Objective: Look in the material below for the line with "for path, value" and the line with "scene.view_settings.keyframe_insert(path, frame=frame(t))", then set down exactly those two lines and all lines between, nothing more.

Scripts that build animated scenes:
##############################

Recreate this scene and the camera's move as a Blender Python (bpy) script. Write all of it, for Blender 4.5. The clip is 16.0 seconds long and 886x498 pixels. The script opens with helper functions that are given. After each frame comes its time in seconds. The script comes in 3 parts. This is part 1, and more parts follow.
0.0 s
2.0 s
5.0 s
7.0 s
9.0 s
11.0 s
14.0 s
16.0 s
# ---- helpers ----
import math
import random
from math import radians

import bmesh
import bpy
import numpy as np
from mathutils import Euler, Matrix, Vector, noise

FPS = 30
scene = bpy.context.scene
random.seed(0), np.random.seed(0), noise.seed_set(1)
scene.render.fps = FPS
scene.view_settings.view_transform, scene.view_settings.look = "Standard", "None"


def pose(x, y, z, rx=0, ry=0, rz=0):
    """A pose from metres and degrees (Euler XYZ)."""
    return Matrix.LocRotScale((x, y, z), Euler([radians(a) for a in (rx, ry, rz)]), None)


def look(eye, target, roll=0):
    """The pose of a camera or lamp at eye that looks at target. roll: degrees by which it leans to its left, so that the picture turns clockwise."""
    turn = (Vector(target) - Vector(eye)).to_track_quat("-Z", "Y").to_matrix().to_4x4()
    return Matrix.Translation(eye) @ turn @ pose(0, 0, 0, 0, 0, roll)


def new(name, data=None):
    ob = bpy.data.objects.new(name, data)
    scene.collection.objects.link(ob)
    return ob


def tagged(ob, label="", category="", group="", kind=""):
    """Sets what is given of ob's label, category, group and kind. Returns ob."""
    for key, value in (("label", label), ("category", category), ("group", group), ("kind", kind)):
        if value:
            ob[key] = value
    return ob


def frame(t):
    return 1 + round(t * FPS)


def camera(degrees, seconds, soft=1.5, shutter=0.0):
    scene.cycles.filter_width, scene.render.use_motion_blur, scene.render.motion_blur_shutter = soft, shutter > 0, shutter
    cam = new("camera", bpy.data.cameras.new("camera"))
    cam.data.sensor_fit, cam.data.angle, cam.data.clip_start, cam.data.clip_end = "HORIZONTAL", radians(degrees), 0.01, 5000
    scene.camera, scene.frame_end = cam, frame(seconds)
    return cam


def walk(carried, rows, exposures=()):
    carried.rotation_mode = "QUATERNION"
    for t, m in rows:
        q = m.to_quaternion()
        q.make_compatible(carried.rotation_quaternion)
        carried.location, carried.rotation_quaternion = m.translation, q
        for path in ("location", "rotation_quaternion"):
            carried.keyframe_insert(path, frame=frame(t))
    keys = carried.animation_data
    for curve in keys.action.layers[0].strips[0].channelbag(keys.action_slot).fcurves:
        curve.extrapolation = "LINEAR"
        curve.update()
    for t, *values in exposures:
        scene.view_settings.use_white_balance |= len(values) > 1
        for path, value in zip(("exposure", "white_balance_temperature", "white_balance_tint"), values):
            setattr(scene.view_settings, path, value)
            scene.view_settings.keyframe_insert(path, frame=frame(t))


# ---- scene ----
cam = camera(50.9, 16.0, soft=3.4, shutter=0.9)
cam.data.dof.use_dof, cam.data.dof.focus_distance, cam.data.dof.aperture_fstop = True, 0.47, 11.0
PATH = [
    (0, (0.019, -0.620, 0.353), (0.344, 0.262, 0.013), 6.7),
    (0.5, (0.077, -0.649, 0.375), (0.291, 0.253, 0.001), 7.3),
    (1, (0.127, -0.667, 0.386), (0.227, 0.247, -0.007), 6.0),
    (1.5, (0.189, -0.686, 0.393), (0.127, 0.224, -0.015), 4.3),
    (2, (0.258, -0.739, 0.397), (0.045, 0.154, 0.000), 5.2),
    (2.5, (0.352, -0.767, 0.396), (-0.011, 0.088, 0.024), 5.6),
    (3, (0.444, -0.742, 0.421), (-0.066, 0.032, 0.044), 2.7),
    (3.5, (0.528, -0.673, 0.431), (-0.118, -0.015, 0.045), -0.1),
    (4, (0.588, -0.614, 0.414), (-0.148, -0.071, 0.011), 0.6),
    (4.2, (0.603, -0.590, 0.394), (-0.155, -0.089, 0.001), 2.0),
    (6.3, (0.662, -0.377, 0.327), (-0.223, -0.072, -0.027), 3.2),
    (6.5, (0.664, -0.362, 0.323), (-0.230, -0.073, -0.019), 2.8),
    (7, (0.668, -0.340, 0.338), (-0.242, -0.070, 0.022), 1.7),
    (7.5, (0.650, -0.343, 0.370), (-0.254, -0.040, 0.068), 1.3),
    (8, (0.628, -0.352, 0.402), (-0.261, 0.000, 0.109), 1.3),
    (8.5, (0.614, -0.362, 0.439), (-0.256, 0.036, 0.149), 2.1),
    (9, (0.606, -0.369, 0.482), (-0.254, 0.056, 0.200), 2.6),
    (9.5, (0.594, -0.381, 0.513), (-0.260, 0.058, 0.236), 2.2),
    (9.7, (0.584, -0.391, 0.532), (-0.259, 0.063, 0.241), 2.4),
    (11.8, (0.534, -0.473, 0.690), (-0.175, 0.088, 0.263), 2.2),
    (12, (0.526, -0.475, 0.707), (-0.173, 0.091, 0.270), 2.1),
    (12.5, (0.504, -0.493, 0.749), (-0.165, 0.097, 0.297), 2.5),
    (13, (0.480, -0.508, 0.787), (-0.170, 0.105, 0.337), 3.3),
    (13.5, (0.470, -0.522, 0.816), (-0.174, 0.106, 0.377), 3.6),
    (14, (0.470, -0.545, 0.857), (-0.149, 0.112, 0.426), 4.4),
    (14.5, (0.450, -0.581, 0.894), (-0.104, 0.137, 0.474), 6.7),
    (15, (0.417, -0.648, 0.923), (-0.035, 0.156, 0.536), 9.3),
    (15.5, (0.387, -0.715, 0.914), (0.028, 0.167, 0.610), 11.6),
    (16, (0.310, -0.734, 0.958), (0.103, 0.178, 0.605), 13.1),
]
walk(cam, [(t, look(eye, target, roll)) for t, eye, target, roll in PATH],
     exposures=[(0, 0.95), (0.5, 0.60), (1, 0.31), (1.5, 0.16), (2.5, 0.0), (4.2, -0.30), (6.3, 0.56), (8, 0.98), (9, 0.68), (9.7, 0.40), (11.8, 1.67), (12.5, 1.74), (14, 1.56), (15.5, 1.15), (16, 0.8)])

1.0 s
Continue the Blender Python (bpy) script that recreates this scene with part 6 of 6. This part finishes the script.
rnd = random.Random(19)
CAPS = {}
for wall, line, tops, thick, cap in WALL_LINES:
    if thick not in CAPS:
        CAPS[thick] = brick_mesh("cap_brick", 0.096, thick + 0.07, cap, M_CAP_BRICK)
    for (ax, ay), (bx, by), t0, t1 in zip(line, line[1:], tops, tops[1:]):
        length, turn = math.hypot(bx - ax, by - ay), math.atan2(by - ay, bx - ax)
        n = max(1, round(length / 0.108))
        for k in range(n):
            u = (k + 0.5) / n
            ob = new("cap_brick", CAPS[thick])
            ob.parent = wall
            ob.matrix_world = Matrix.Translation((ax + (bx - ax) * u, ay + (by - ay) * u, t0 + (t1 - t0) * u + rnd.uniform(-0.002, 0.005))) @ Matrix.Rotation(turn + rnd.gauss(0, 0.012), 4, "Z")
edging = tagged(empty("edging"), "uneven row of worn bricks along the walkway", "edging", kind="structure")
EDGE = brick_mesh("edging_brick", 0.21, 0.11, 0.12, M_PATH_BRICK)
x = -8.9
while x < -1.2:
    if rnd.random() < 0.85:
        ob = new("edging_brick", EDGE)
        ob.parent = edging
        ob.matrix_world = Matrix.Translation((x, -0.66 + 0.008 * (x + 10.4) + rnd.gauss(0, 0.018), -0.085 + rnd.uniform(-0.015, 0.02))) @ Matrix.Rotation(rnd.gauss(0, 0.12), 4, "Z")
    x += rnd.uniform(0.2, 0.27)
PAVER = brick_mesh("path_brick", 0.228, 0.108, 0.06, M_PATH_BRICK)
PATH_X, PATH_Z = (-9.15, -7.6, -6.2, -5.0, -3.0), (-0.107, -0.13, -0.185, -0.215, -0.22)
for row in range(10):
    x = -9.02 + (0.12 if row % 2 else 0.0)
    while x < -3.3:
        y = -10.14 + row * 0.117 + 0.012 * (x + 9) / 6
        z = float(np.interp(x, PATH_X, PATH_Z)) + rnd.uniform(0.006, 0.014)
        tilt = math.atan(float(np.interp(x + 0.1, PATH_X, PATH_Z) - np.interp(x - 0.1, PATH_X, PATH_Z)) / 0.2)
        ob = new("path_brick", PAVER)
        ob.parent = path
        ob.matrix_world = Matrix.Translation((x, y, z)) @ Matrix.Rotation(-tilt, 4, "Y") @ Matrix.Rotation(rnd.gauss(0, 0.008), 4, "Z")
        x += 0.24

##############################

Result below:
        for path, value in zip(("exposure", "white_balance_temperature", "white_balance_tint"), values):
            setattr(scene.view_settings, path, value)
            scene.view_settings.keyframe_insert(path, frame=frame(t))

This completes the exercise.